Millions of rupees lie dormant in bank accounts across India, often forgotten by depositors or their legal heirs. These are classified as unclaimed deposits when savings or current accounts remain inoperative for a decade, or fixed deposits go unclaimed ten years after maturity. While many assume such funds are lost, the Reserve Bank of India (RBI) ensures that these amounts, even after being transferred to its Depositor Education and Awareness (DEA) Fund, remain recoverable.
What Happens to Unclaimed Funds?
Under RBI regulations, bank balances that have been inactive or unclaimed for 10 years are classified as unclaimed deposits. These funds are then transferred to the RBI's DEA Fund, which has been operational since May 2014. Importantly, this transfer does not extinguish the depositor's ownership rights. The original account holder or their legal heirs retain the right to claim these funds at any time, along with applicable interest, through the bank where the account was initially held.
Introducing the UDGAM Portal
To simplify the process of tracing these forgotten funds, the RBI launched the UDGAM (Unclaimed Deposits-Gateway to Access Information) portal.

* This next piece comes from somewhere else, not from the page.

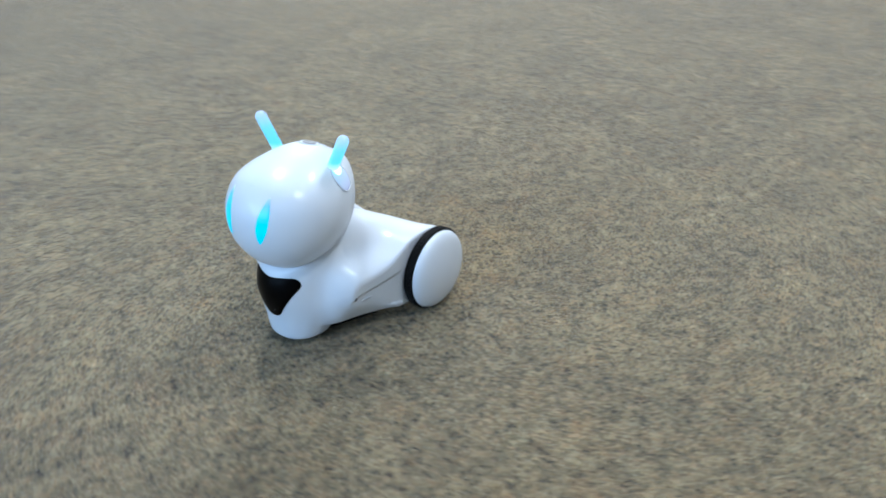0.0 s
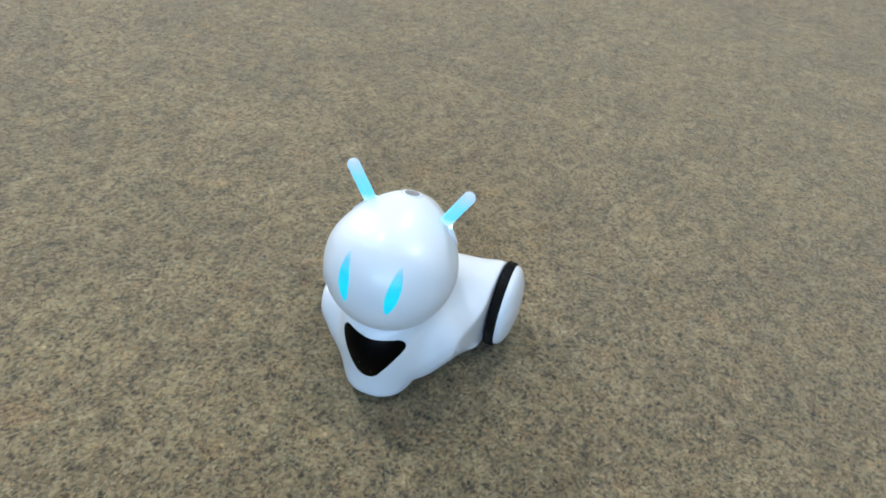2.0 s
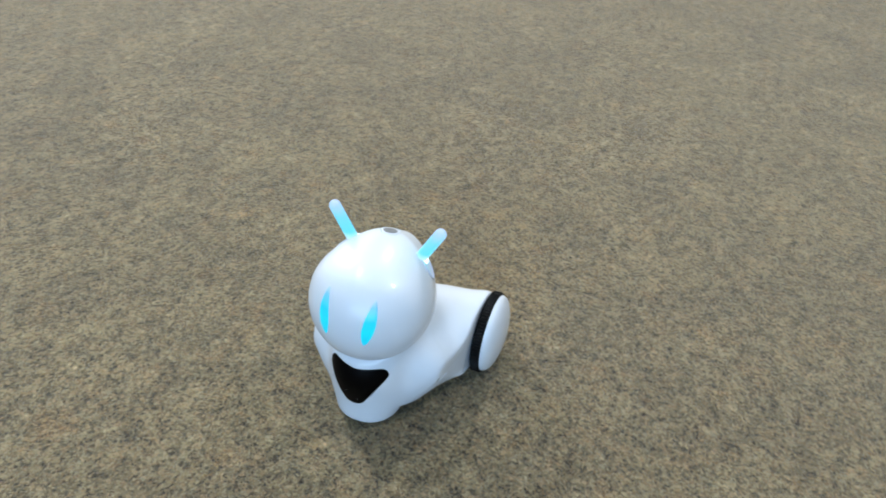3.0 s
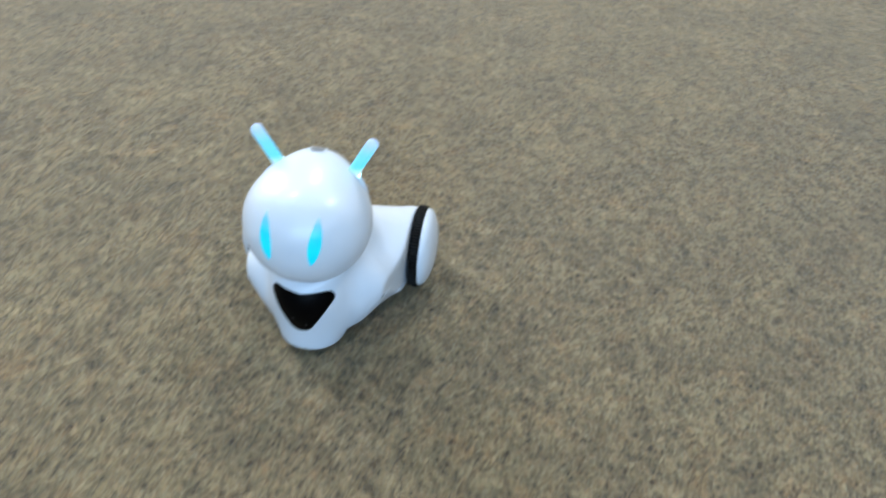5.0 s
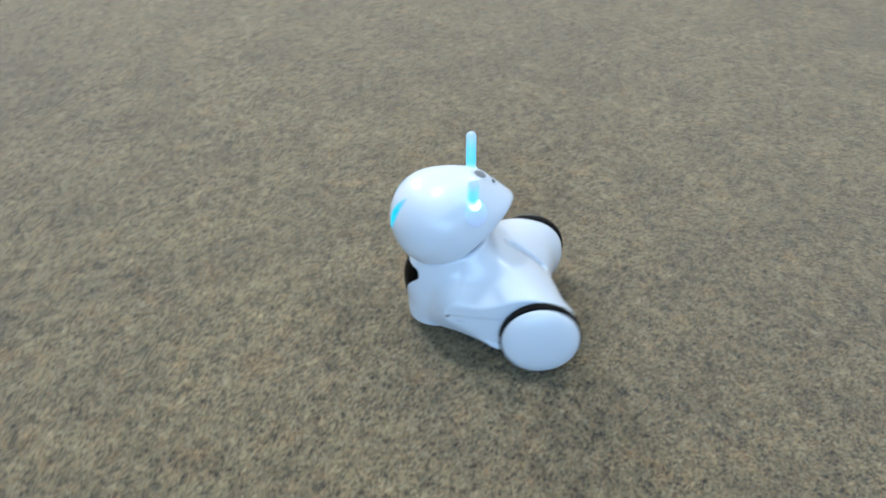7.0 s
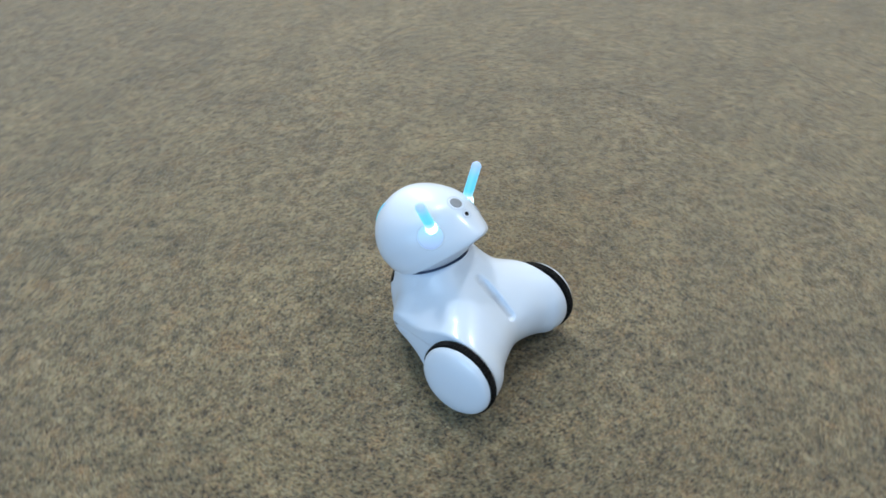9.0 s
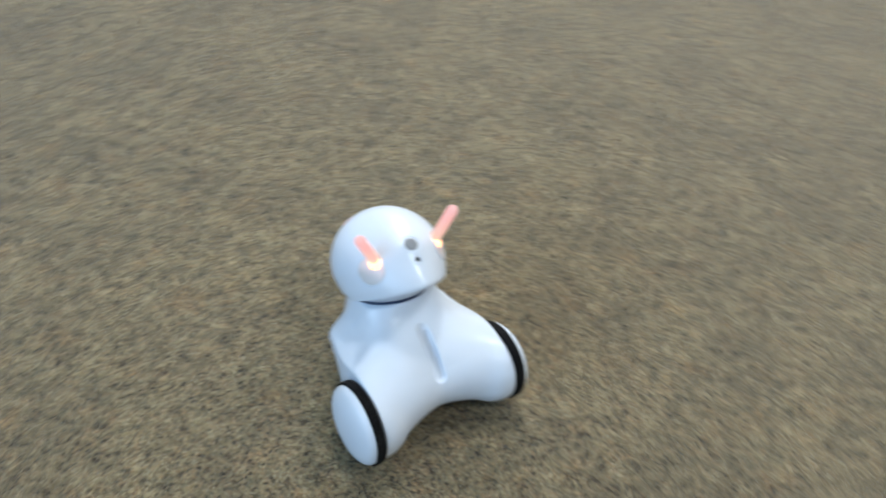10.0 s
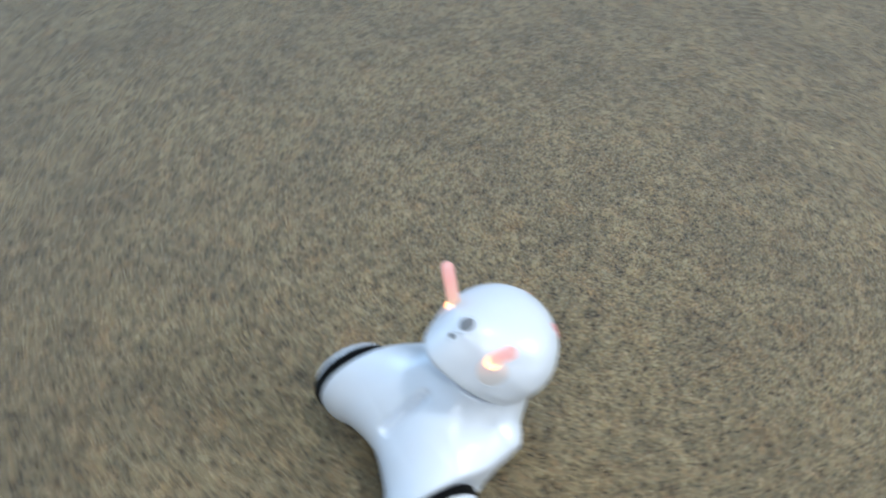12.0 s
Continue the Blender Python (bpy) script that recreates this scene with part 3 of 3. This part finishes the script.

This centralized platform allows individuals to search for unclaimed deposits across 30 participating banks. Users need to register with their name and mobile number, then provide the account holder's name and one or more identifiers such as PAN, passport number, voter ID, driving license, or date of birth. For non-individual entities, searches can be conducted using the entity name along with PAN, Corporate Identification Number (CIN), or date of incorporation. Even without specific identity details, an address search is possible.
You can access the portal at: https://udgam.rbi.org.in
Types of Accounts Covered by DEA Fund
The DEA Fund encompasses a wide range of unclaimed balances, not just dormant savings accounts. This includes:
- Savings accounts (inoperative for 10 years)

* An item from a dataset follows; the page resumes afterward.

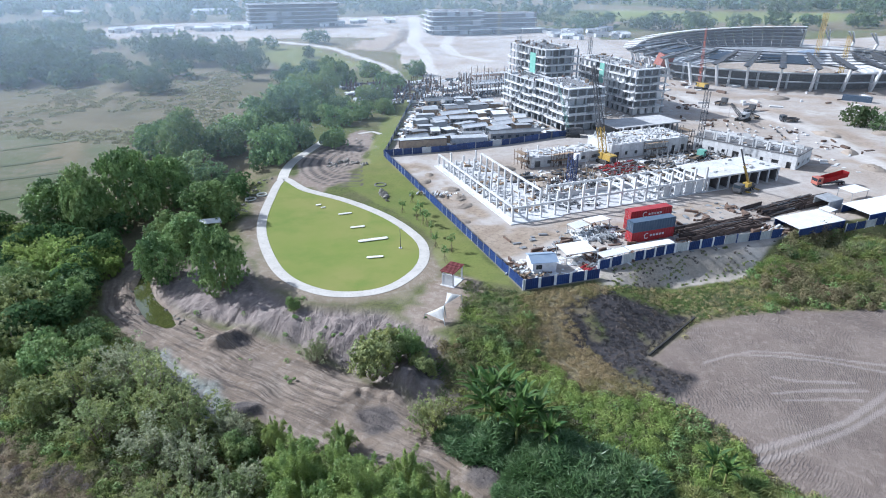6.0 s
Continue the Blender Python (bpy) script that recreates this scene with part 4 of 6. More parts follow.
def below_fence(x, y):
    return (x > 31) & (y > 97) & (outside(x, y, SITE) > 0.5) & (y < np.interp(x, *SCARP_FOOT) - 0.4 + 2.4 * (lattice(x, y, 5, 57) - 0.5)) & (outside(x, y, PLOUGH) > 0.2) & (outside(x, y, BURNT) > 0.8)


olive_scrub = leaf_material("olive_scrub_leaf", (0.150, 0.165, 0.075), (0.250, 0.245, 0.130), (0.235, 0.195, 0.120), 0.38, 0.14, 0.8, 0.1)
spots = tufted(131, 1.0, (30, 97, 118, 152), below_fence, 0.6)
lumps("slope_grass", "pale green and straw grass below the fence", spots, 0.75, 0.5, 46, 0.34, weed_leaf, 132, 0.24)
spots = scatter(133, 2600, (30, 97, 118, 152), below_fence)
lumps("slope_straw", "dry straw grass below the fence", spots, 0.6, 0.5, 46, 0.34, straw_leaf, 134, 0.22)
spots = tufted(135, 2.3, (62, 100, 122, 152), lambda x, y: below_fence(x, y) & (x + 0.6 * (rough_noise(x, y, 8, 139) - 0.5) * 30 > 72) & (y > 108), 0.7)
lumps("slope_scrub", "olive and brown scrub bushes covering the slope", spots, 1.75, 2.4, 330, 0.36, olive_scrub, 136, 0.45)
spots = tufted(137, 4.6, (62, 100, 122, 152), lambda x, y: below_fence(x, y) & (x > 66) & (y > 106), 0.8)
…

- Current accounts (inactive for 10 years)
- Fixed deposits (unclaimed 10 years after maturity)
- Recurring deposits (unclaimed for 10 years)
- Cumulative deposits (unclaimed for 10 years)
- Outstanding demand drafts and pay orders (10 years)
- Unclaimed NEFT/ATM credits and certain other balances (10 years)
Banks transfer these balances to the DEA Fund on the last working day of the month following the completion of 10 years of continuous inactivity or unclaimed status.
Steps to Reclaim Your Money
Once an unclaimed deposit is identified through the UDGAM portal, the actual refund process must be initiated with the concerned bank:
- Search: Use the RBI UDGAM portal or your bank's website to find your unclaimed deposit.
- Visit Bank: Go to any branch of the concerned bank, not necessarily your home branch.
- Submit Documents: Provide the prescribed claim form along with valid KYC documents such as Aadhaar, Passport, Voter ID, or Driving Licence.
- Verification & Payment: The bank will verify your claim and process the payment.
- Receive Funds: You will receive your money, including eligible interest where applicable.
There is no time limit prescribed for claiming money transferred to the DEA Fund.
RBI's Awareness Initiatives
The central bank has actively promoted the recovery of forgotten deposits. In recent years, the RBI organized special camps across all districts to facilitate awareness and claim processing for customers and legal heirs. To prevent future instances of unclaimed deposits, the RBI advises customers to regularly review old bank accounts, update nominee details, and ensure their KYC records are current. With digital tools like the UDGAM portal and a streamlined claim process, recovering forgotten money has become significantly more accessible.